I really don't like short story collections. I don't like the fragmented stories that seem to go nowhere and then end abruptly. When reading a collection of short stories, I find myself abandoning stories half way through or skipping others entirely, and I usually cannot wait to get the collection over and done with.
A strange way to begin a review of a short story collection, I know, but bear with me because there is actually a point to this. Never before have I picked up a collection of short stories, read it from beginning to end, and been captivated by each and every story. I’ve certainly not been this impressed with a collection before and desperately wished to read more of the author’s short stories.
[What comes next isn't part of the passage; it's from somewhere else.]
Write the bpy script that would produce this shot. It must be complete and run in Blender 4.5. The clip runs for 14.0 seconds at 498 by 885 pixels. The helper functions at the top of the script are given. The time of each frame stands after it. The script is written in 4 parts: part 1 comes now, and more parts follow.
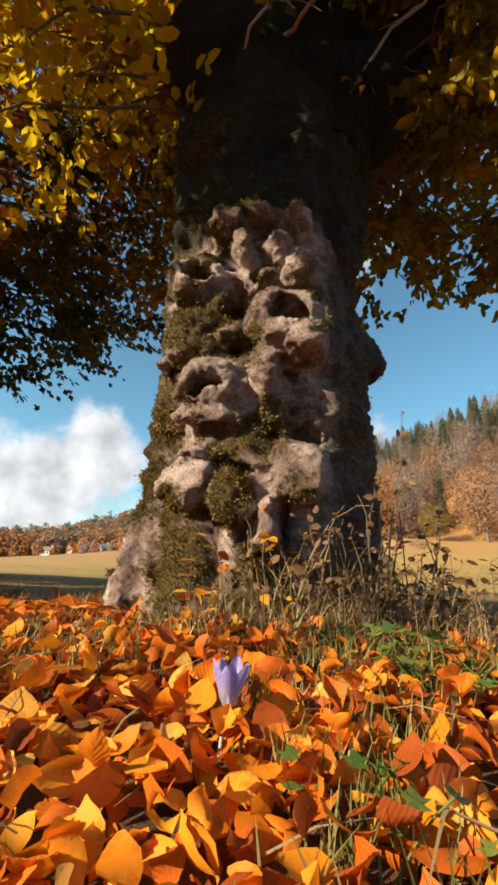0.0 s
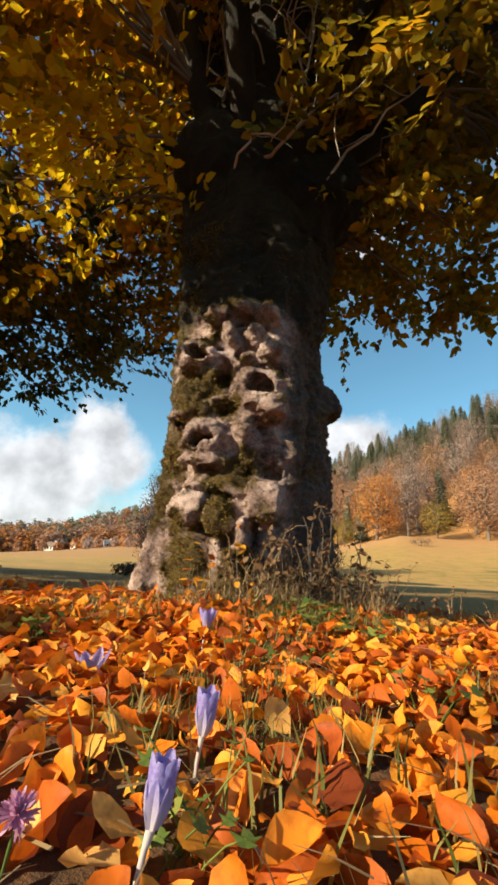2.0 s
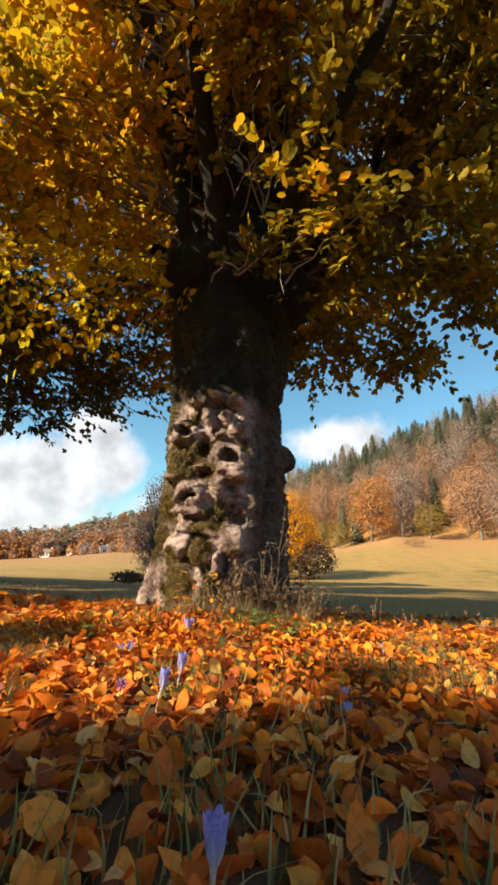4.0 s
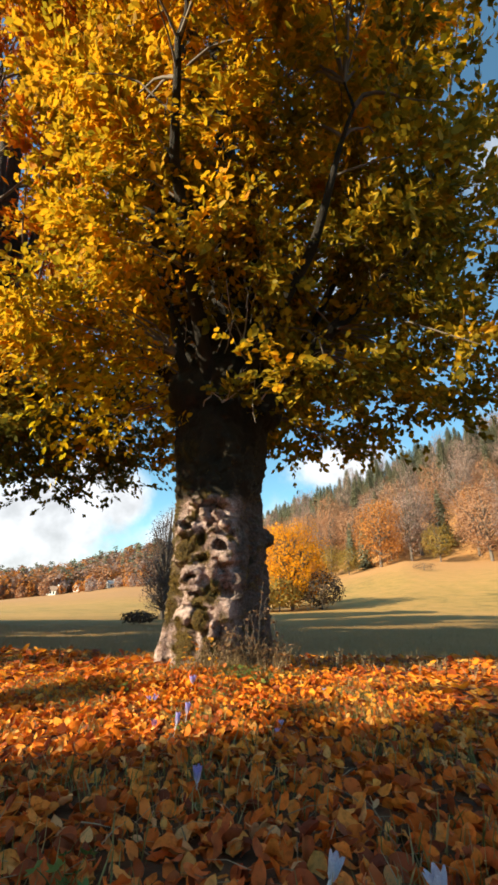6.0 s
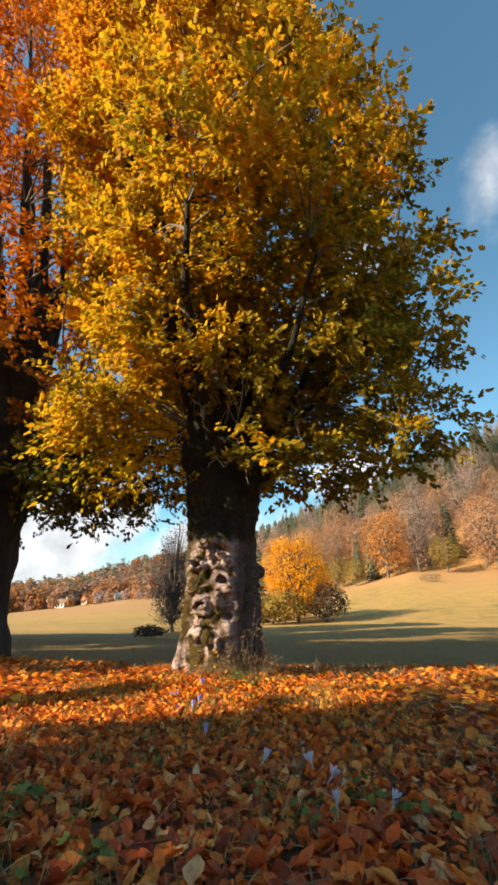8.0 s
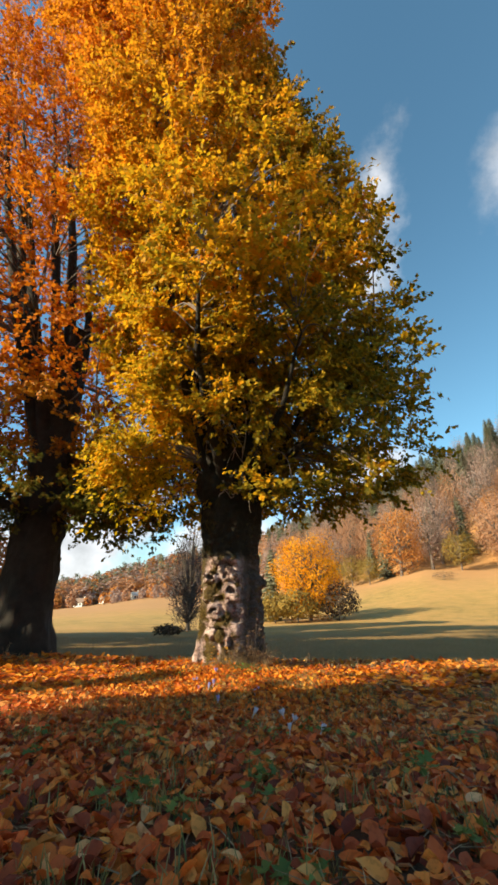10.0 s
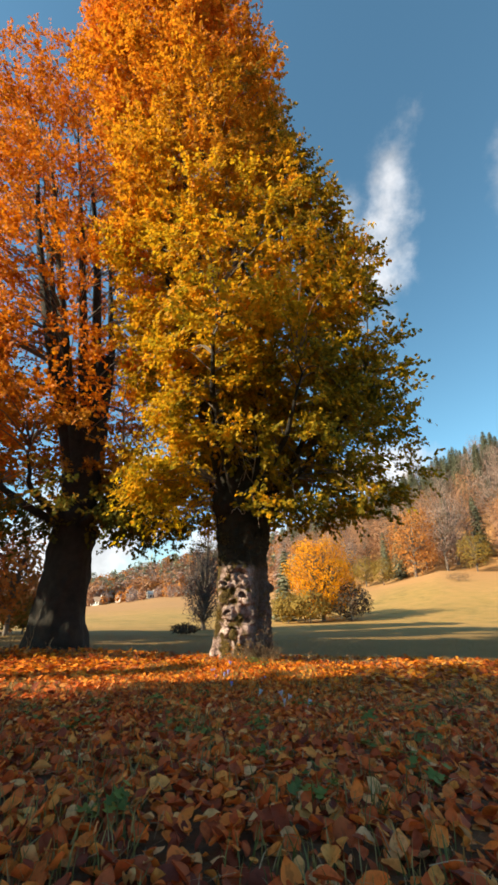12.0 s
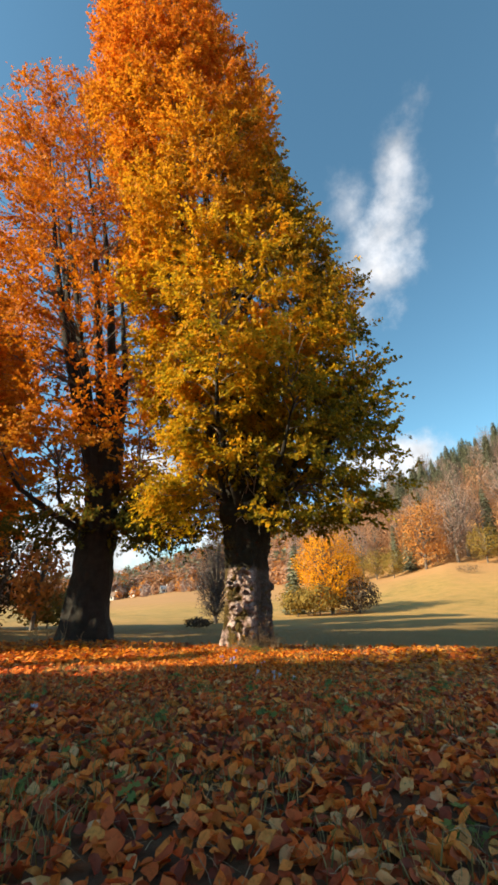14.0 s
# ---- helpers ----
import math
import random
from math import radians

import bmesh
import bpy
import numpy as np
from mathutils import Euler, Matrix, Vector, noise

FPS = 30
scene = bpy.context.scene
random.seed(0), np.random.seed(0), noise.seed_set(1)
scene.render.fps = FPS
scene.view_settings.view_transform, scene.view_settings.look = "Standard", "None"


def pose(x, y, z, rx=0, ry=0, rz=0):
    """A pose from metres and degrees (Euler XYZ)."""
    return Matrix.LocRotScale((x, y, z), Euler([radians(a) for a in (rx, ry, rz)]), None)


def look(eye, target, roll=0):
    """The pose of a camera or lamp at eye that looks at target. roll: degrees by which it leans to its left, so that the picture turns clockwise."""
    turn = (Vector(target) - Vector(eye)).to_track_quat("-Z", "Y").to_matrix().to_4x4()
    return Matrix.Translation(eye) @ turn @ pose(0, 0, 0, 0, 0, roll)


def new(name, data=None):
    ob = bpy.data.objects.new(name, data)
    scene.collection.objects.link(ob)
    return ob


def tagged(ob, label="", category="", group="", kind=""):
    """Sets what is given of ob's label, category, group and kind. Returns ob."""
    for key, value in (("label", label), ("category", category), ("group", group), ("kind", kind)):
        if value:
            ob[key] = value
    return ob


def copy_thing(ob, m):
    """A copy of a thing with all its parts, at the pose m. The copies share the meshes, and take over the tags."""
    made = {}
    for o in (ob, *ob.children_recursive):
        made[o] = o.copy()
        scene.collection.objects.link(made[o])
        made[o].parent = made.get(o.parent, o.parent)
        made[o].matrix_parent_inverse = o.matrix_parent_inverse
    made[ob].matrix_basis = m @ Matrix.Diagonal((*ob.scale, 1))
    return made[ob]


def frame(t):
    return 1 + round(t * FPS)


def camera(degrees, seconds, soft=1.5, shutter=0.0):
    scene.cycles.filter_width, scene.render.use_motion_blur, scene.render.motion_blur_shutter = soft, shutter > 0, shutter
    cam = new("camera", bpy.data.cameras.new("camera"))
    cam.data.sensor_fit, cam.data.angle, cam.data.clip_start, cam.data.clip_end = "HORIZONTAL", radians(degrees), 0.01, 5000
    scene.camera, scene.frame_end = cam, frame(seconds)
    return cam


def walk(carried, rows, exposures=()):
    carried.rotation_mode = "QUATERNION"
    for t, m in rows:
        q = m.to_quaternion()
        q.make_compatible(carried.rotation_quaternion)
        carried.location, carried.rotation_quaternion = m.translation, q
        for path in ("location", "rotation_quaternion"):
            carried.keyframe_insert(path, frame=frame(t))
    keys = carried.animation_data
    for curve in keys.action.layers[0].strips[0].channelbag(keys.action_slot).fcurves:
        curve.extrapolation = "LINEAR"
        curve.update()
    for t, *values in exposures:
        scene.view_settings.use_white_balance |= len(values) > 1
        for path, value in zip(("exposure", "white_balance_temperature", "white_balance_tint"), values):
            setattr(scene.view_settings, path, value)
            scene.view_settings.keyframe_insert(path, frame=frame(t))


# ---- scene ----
cam = camera(62.3, 14.0, soft=3.0)
PATH = [
    (0, (-0.012, 0.114, 0.277), (-0.024, 2.025, 0.866), 3.3),
    (0.5, (0.0, -0.023, 0.278), (-0.01, 1.887, 0.871), 3.3),
    (1, (0.029, -0.159, 0.267), (0.02, 1.754, 0.851), 3.4),
    (1.5, (0.054, -0.311, 0.266), (0.035, 1.604, 0.843), 3.5),
    (2, (0.076, -0.51, 0.282), (0.051, 1.406, 0.856), 3.7),
    (2.5, (0.089, -0.723, 0.315), (0.072, 1.193, 0.89), 3.8),
    (3, (0.139, -0.949, 0.343), (0.139, 0.967, 0.918), 3.6),
    (3.2, (0.159, -1.019, 0.345), (0.158, 0.897, 0.919), 3.5),
    (5.3, (0.339, -2.162, 0.562), (0.332, -0.273, 1.22), 0.8),
    (5.5, (0.362, -2.273, 0.589), (0.351, -0.39, 1.261), 0.6),
    (6, (0.401, -2.554, 0.666), (0.375, -0.684, 1.376), 0.5),
    (6.5, (0.434, -2.866, 0.733), (0.393, -1.009, 1.475), 0.5),
    (7, (0.464, -3.183, 0.77), (0.416, -1.333, 1.529), 0.3),
    (7.5, (0.524, -3.534, 0.772), (0.474, -1.686, 1.534), 0.1),
    (8, (0.566, -3.884, 0.78), (0.51, -2.033, 1.535), 0.2),
    (8.2, (0.576, -4.011, 0.78), (0.519, -2.158, 1.53), 0.3),
    (10.3, (0.8, -5.371, 0.871), (0.675, -3.52, 1.619), -0.1),
    (10.5, (0.814, -5.457, 0.87), (0.684, -3.609, 1.623), -0.1),
    (11, (0.858, -5.735, 0.88), (0.711, -3.887, 1.632), 0.1),
    (11.5, (0.889, -6.0, 0.893), (0.725, -4.153, 1.643), 0.4),
    (12, (0.926, -6.267, 0.91), (0.745, -4.42, 1.656), 0.4),
    (12.5, (0.966, -6.538, 0.944), (0.762, -4.691, 1.683), 0.3),
    (13, (1.037, -6.831, 0.938), (0.818, -4.982, 1.669), 0.2),
    (13.5, (1.136, -7.158, 0.941), (0.912, -5.307, 1.665), 0.0),
    (14, (1.223, -7.443, 0.965), (0.996, -5.591, 1.685), -0.2),
]
walk(cam, [(t, look(eye, target, roll)) for t, eye, target, roll in PATH], [(0, 0.78), (3.2, 0.84), (5.5, 1.02), (8.2, 1.0), (10.5, 0.97), (14, 0.98)])

# ---- light ----
SUN_EL = radians(26.0)
SUN_FROM = Vector((-0.875 * math.cos(SUN_EL), -0.484 * math.cos(SUN_EL), math.sin(SUN_EL)))
sun = new("sun", bpy.data.lights.new("sun", "SUN"))
sun.data.energy, sun.data.angle, sun.data.color = 5.0, radians(0.6), (1.0, 0.84, 0.54)
sun.matrix_world = Matrix.Translation((-20, -12, 30)) @ (-SUN_FROM).to_track_quat("-Z", "Y").to_matrix().to_4x4()

world = bpy.data.worlds.new("sky")
scene.world = world
world.use_nodes = True
wn, wl = world.node_tree.nodes, world.node_tree.links
wn.clear()


def wnode(kind, **given):
    n = wn.new(kind)
    for slot, value in given.items():
        if isinstance(value, bpy.types.NodeSocket):
            wl.new(value, n.inputs[int(slot[1:])])
        else:
            n.inputs[int(slot[1:])].default_value = value
    return n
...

Then again, I've never read anything quite like Marshall Moore's The Infernal Republic before. I could say this collection of 17 stories took me completely by surprise, but I was warned. The synopsis from the publisher said that “The Infernal Republic is Moore at his best: surreal, hilarious, wise, brutal, and sometimes just plain wrong”. Indeed, this collection covers everything from existentialism and suicide to the bizarre, absurd and surreal.
Marshall Moore hails from South Carolina but currently resides in Hong Kong. He describes himself as “a kid in the 70s and a teen in the 80s, which puts me squarely in Generation X.” Indeed, Moore’s work contains many of the hallmarks of Generation X authors with themes of disconnection and amorality, and I was reminded on more than one occasion of Bret Easton Ellis and Douglas Coupland.
Yet Moore takes those themes one step further. In the opening story, “Urban Reef (or, It’s Hard to Find a Friend in the City),” the mental disconnect becomes physical and bodies are torn asunder as girlfriends discuss landmine victims over salad, briefly joking about gluing body parts back on before turning their attention to a possible jumper on a nearby rooftop.
“Isn’t it funny how the law tries to prevent you from ending your own life, as if it doesn’t belong to you”.
The stories in this collection range from the plausible to science fiction, but one thing is for sure, the Generation Xers have grown up and they are imposing their issues on their children. Many of the stories touch on self-absorbed, amoral and disconnected parents and the absolute damage that they are wreaking on their children.